You could try profiling with this. It does a bastardized binary chop on both ends to locate the passband and then steps back to locate the limits:
sub bandpass {
my( $aref, $loValue, $hiValue ) = @_;
return if $loValue > $aref->[-1] or $hiValue < $aref->[0];
my( $lo, $hi ) = ( 1, $#{ $aref } );
$lo += $lo while $aref->[$lo] < $loValue;
--$lo while $lo and $aref->[$lo-1] >= $loValue;
$hi >>= 1 while $aref->[$hi] > $hiValue;
++$hi while $hi < $#$aref and $aref->[$hi+1] <= $hiValue;
return @{ $aref }[ $lo .. $hi ];
}
...
my $aref = $matches{ $fasta_id }{ $sitekey };
$sets{ $fasta_id }[ $setscounter ]{ $sitekey } =
[ bandpass( $aref, $lowerlimit, $upperlimit ) ];
The bastardization is designed to handle non-unique and/missing values in the set and still locate the appropriate boundaries. If you know your values will always be unique that could simplify things a little. If you knew that the limits ($lowerlimit & $upperlimit) would always be contained within the set, that would simplify things considerably, but from what you've said elsewhere that is not the case.
Update: Further testing with more realistic test data showed the above to be both inefficient and flawed.
The problem with optimising this is the range of possible variations. Optimising for the general case is likely to do very badly for particular cases. Your original solution works well for narrow bands that are low in the range:
min---------loPass--hiPass------------------------------------max
But will perform badly for either of the following, where grep will perform quite well:
min-------------------------------------------loPass--hiPass--max
min--loPass-------------------------------------------hiPass--max
For the latter of the these two, scanning in from either end will be optimal as with my crude linear solution, but from what you've said about the datasets, it seems that your pass bands are quite narrow, but can be located anywhere within the entire range. And that is the hardest scenario to optimise for.

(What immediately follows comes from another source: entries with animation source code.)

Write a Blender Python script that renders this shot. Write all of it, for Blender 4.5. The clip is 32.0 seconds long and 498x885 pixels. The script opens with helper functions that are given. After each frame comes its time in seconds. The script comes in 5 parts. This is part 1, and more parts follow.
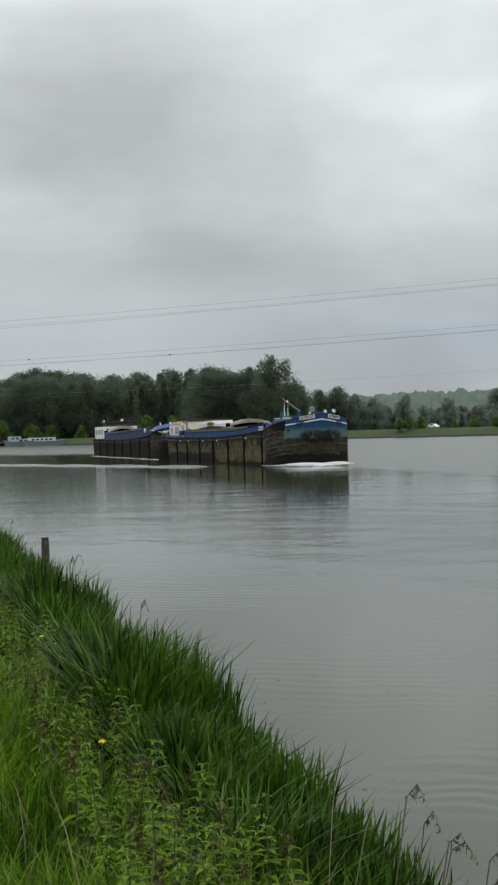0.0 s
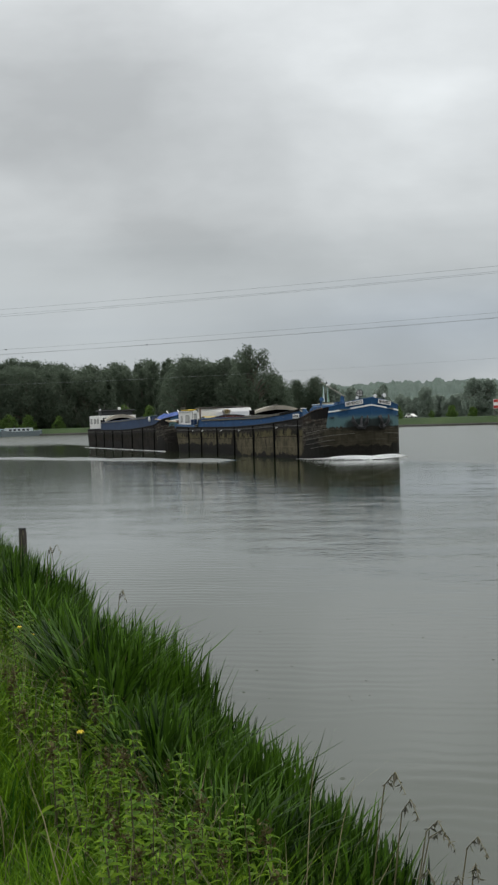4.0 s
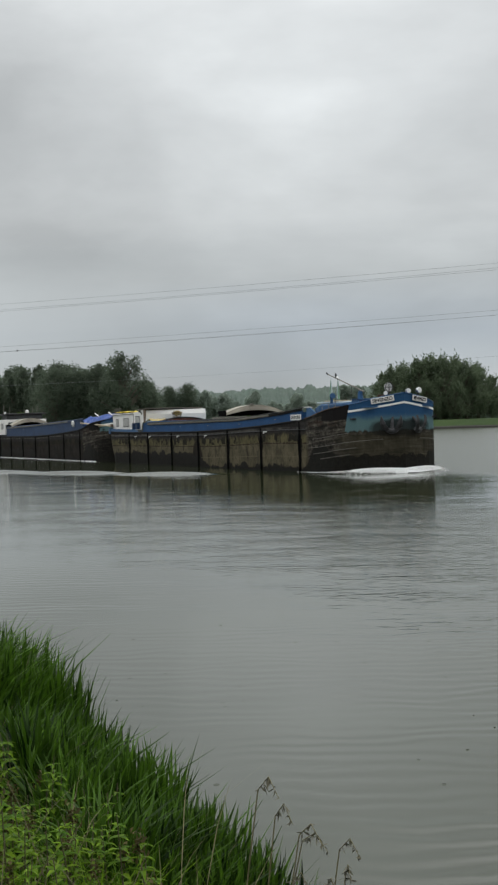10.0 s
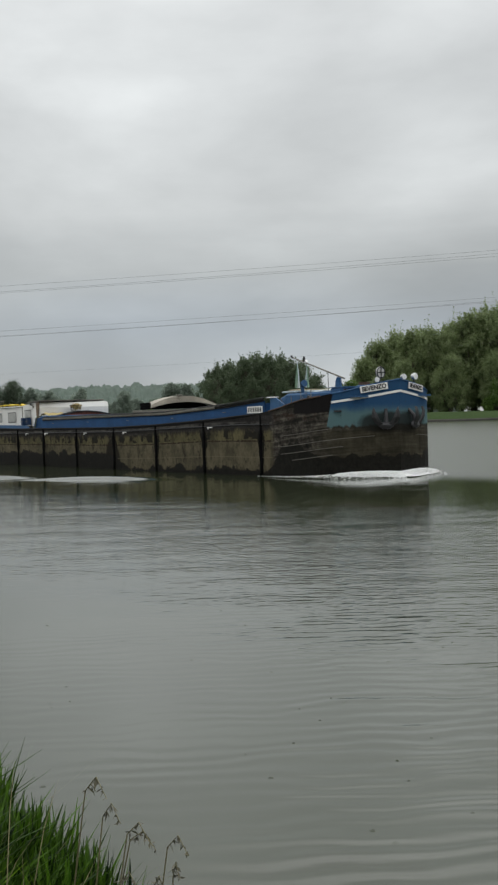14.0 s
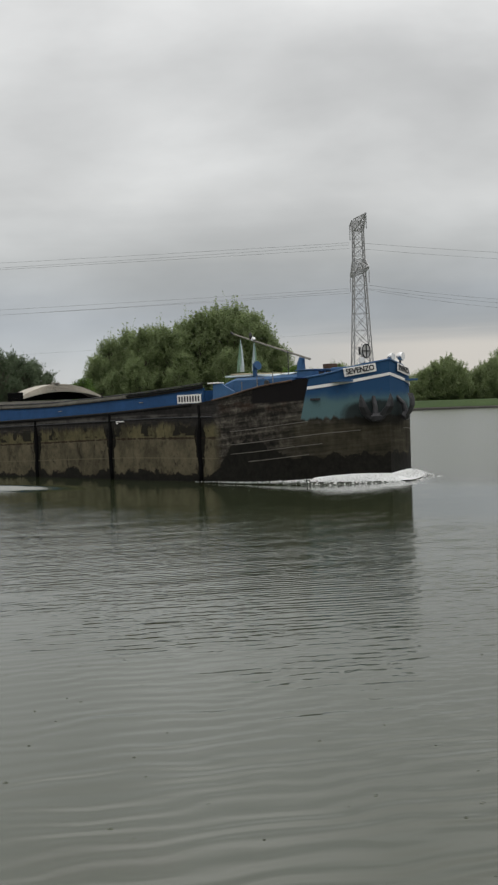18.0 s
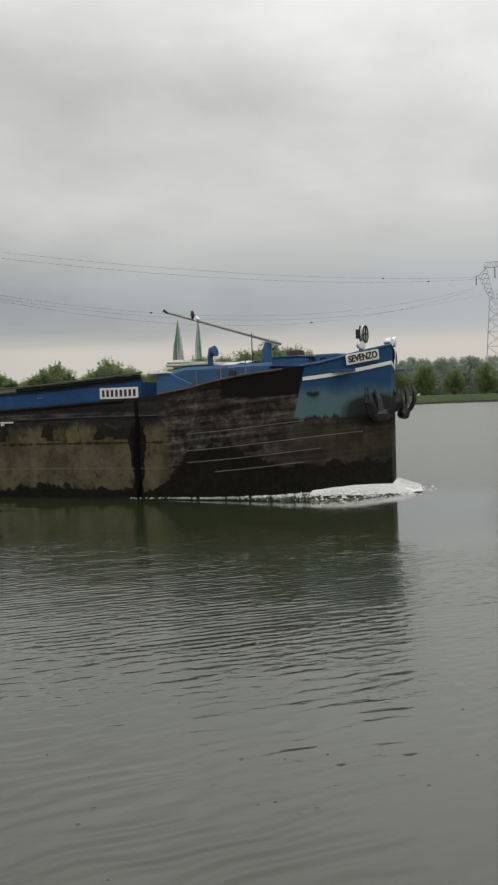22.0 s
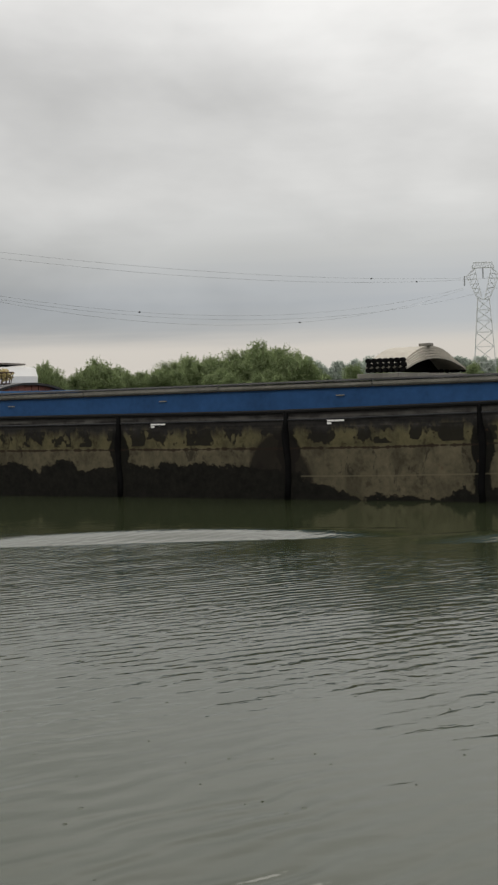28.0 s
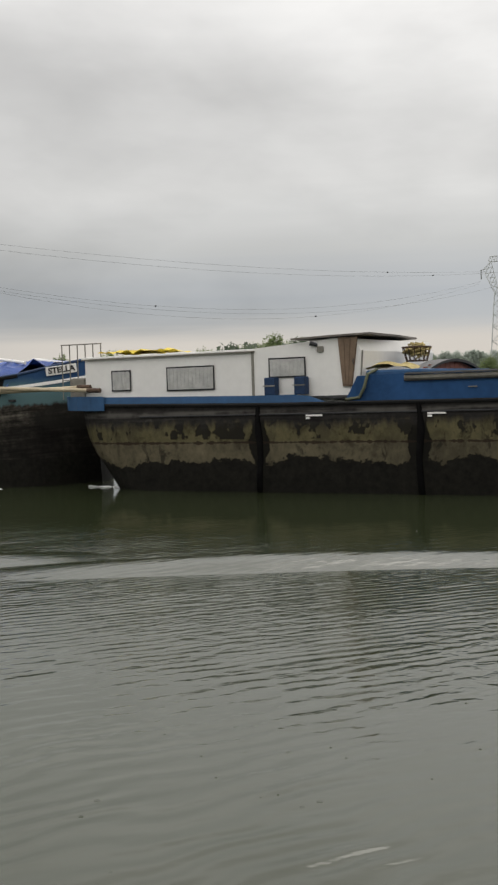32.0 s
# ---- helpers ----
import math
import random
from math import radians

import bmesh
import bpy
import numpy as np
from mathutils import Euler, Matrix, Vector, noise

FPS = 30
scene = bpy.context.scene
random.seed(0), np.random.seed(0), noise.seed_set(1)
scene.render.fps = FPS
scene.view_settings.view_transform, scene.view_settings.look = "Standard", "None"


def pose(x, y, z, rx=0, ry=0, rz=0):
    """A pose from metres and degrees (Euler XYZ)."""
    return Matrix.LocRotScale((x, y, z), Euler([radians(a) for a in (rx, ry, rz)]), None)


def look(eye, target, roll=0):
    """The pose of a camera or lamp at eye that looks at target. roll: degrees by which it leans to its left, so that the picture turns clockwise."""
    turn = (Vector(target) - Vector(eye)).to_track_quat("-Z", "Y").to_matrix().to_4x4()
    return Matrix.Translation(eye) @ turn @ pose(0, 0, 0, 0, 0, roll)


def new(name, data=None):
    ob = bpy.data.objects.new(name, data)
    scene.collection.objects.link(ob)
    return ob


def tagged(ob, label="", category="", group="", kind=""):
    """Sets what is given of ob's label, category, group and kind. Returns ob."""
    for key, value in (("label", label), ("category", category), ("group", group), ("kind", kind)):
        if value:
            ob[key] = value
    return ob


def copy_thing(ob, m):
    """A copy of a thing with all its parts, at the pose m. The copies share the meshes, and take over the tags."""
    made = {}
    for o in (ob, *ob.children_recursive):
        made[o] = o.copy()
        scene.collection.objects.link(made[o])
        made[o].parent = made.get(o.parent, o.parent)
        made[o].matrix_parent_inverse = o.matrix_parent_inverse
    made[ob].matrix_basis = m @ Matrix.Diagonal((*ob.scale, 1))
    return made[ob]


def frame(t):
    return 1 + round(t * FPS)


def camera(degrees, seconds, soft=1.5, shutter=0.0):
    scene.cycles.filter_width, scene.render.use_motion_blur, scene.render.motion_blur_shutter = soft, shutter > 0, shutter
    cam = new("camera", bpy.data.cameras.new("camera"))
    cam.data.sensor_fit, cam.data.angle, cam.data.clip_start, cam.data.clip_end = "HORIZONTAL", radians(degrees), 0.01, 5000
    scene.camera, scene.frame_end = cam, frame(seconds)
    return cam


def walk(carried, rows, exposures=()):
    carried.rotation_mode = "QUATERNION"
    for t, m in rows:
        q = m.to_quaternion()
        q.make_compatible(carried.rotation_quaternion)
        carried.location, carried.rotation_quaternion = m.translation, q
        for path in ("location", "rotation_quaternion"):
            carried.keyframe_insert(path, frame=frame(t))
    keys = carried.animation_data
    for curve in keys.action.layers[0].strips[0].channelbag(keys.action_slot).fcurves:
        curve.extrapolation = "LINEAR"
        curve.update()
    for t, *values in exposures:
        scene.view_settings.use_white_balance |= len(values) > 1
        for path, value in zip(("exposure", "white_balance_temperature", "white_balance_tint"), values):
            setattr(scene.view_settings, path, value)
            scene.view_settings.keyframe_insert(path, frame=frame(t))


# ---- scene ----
EYE_HEIGHT = 2.187  # metres over the water
cam = camera(21.906, 32.0, soft=2.4)


def aim(yaw, pitch, roll):
    """Yaw to the right of +Y, pitch upwards, roll, in degrees."""
    return Matrix.Translation((0, 0, EYE_HEIGHT)) @ pose(0, 0, 0, 0, 0, -yaw) @ pose(0, 0, 0, 90 + pitch) @ pose(0, 0, 0, 0, 0, roll)


# seconds, yaw, pitch, roll of a camera that stands on the bank and pans
PATH = [
    (0, -73.89, -0.41, -1.60), (0.5, -73.74, -0.57, -1.68), (1, -73.68, -0.65, -1.75), (1.5, -73.63, -0.70, -1.78), (2, -73.54, -0.75, -1.78), (2.5, -73.35, -0.82, -1.79),
    (3, -73.12, -0.87, -1.78), (3.5, -73.00, -0.88, -1.74), (5.5, -72.23, -0.86, -1.72), (6, -71.77, -0.84, -1.78), (6.5, -71.43, -0.83, -1.79), (7, -71.16, -0.82, -1.79),
    (7.5, -70.59, -0.76, -1.77), (8, -69.89, -0.71, -1.75), (8.5, -69.11, -0.73, -1.72), (9, -68.45, -0.77, -1.77), (9.5, -67.92, -0.79, -1.77), (10, -67.24, -0.76, -1.79),
    (10.5, -66.51, -0.75, -1.76), (11, -65.76, -0.85, -1.73), (11.5, -64.70, -1.02, -1.73), (12, -63.64, -1.14, -1.71), (12.5, -62.65, -1.17, -1.66), (13, -61.61, -1.15, -1.68),
    (13.5, -60.61, -1.10, -1.73), (15.5, -55.79, -1.30, -1.80), (16, -54.35, -1.36, -1.77), (16.5, -53.00, -1.33, -1.85), (17, -51.19, -1.35, -1.98), (17.5, -49.42, -1.46, -2.07),
    (18, -47.75, -1.59, -2.08), (18.5, -46.10, -1.68, -2.02), (19, -44.45, -1.70, -1.94), (19.5, -42.64, -1.64, -1.91), (20, -40.50, -1.52, -1.84), (20.5, -38.12, -1.50, -1.77),
    (21, -35.50, -1.62, -1.79), (21.5, -32.88, -1.76, -1.87), (22, -30.47, -1.83, -1.95), (22.5, -29.51, -1.88, -1.94), (23, -29.03, -1.91, -1.94), (23.5, -28.95, -1.92, -1.86),
    (24, -28.83, -1.91, -1.78), (24.5, -28.67, -1.86, -1.75), (25, -28.64, -1.88, -1.75), (25.5, -28.63, -1.88, -1.72), (27.5, -29.10, -1.78, -1.74), (28, -29.94, -1.86, -1.79),
    (28.5, -30.21, -1.93, -1.80), (29, -30.49, -2.01, -1.83), (29.5, -30.60, -2.06, -1.83), (30, -30.62, -2.07, -1.84), (30.5, -30.63, -2.07, -1.85), (31, -30.63, -2.09, -1.84),
    (31.5, -30.66, -2.09, -1.81), (32, -30.66, -2.11, -1.77),
]
walk(cam, [(t, aim(yaw, pitch, roll)) for t, yaw, pitch, roll in PATH],
     exposures=[(0, 0.14, 6350, 8), (13, 0.11, 6420, 8), (19, 0.12, 6620, 10), (23, 0.07, 6720, 10), (32, 0.17, 6740, 11)])


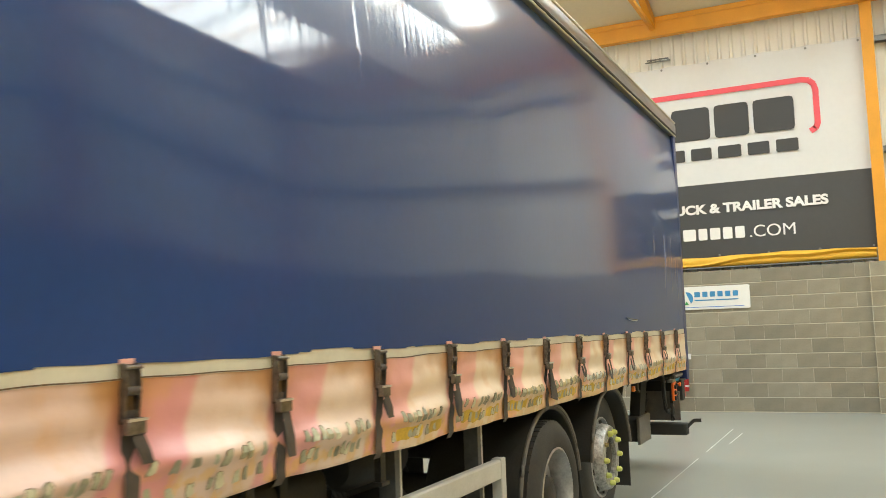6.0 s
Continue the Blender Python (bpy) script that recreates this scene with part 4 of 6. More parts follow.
def build_wipers(cab):
    for xa, xb in ((0.10, 0.86), (-0.62, 0.02)):
        b = bmesh.new()
        y0 = skin_y(CAB, xa, 1.90)
        tube(b, [(CX + xa, y0 - 0.02, 1.895), (CX + xa + 0.06, skin_y(CAB, xa, 1.96) - 0.03, 1.965), (CX + (xa + xb) / 2, skin_y(CAB, (xa + xb) / 2, 1.99) - 0.03, 1.99)], [0.016, 0.012, 0.008], 8)
        w = part("wiper_arm", b, BLACK, cab)
        b = bmesh.new()
        sheet(b, lambda u, v: (CX + u, skin_y(CAB, u, 1.98) - 0.012, 1.945 + v + 0.05 * (u - xa)), span(xa - 0.02, xb, 14), [0, 0.014])
        sheet(b, lambda u, v: (CX + u, skin_y(CAB, u, 1.98) - 0.034, 1.945 + v + 0.05 * (u - xa)), span(xa - 0.02, xb, 14), [0, 0.014])
        sheet(b, lambda u, v: (CX + u, skin_y(CAB, u, 1.98) - 0.034 + v, 1.959 + 0.05 * (u - xa)), span(xa - 0.02, xb, 14), [0, 0.022])
        part("wiper_blade", b, BLACK, cab)
    for x, z in ((-0.60, 1.885), (0.55, 1.905)):
        b = bmesh.new()
        y = skin_y(CAB, x, z)
        prism(b, round_poly([(CX + x - 0.05, z - 0.04), (CX + x + 0.05, z - 0.04), (CX + x + 0.045, z + 0.03), (CX + x - 0.045, z + 0.03)], 0.015, 3), "y", y - 0.025, y + 0.01)
        if x > 0:
            bmesh.ops.scale(b, vec=(0.6, 1, 0.4), verts=b.verts, space=Matrix.Translation((-CX - x, 0, -z)))
        part("bonnet_catch", b, BLACK, cab, bevel=0.006)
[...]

Here is another version that I believe to be both correct; and tailored towards being efficient for the type of data you've indicated you are working with. The revelation came to me that instead of using two binary chops to locate the two ends of the pass band--which is quite expensive as your limits may not appear in the dataset--I could use a single binary chop to locate a (single) value that lies within the passband and then use two linear searches out from that value to locate the lower and upper limits. If your pass bands are narrow, these linear searches will have little to do. They will also neatly handle the possibility of duplicate values which complicates binary chops.
sub bandpass {
my( $aref, $loValue, $hiValue ) = @_;
return if $loValue > $aref->[-1] or $hiValue < $aref->[0];
my( $lo, $hi ) = ( 0, $#{ $aref } );
while( $lo < $hi ) {
my $mid = int( ( $lo + $hi ) / 2 );
if( $aref->[ $mid ] >= $loValue and $aref->[ $mid ] <= $hiValu
+e ) {
$lo = $hi = $mid;
last;
}
elsif( $aref->[ $mid ] < $loValue ) {
$lo = $mid + 1;
}
elsif( $aref->[ $mid ] > $hiValue ) {
$hi = $mid - 1;
}
}
return if $loValue > $aref->[ $hi ] or $hiValue < $aref->[ $lo ];
--$lo while $lo and $aref->[ $lo - 1 ] >= $loValue;
++$hi while $hi < $#{ $aref } and $aref->[ $hi + 1 ] <= $hiValue;
return @{ $aref }[ $lo .. $hi ];
}
Again, no guarentees. It's very hard to do this kind of optimisation without real datasets to benchmark against.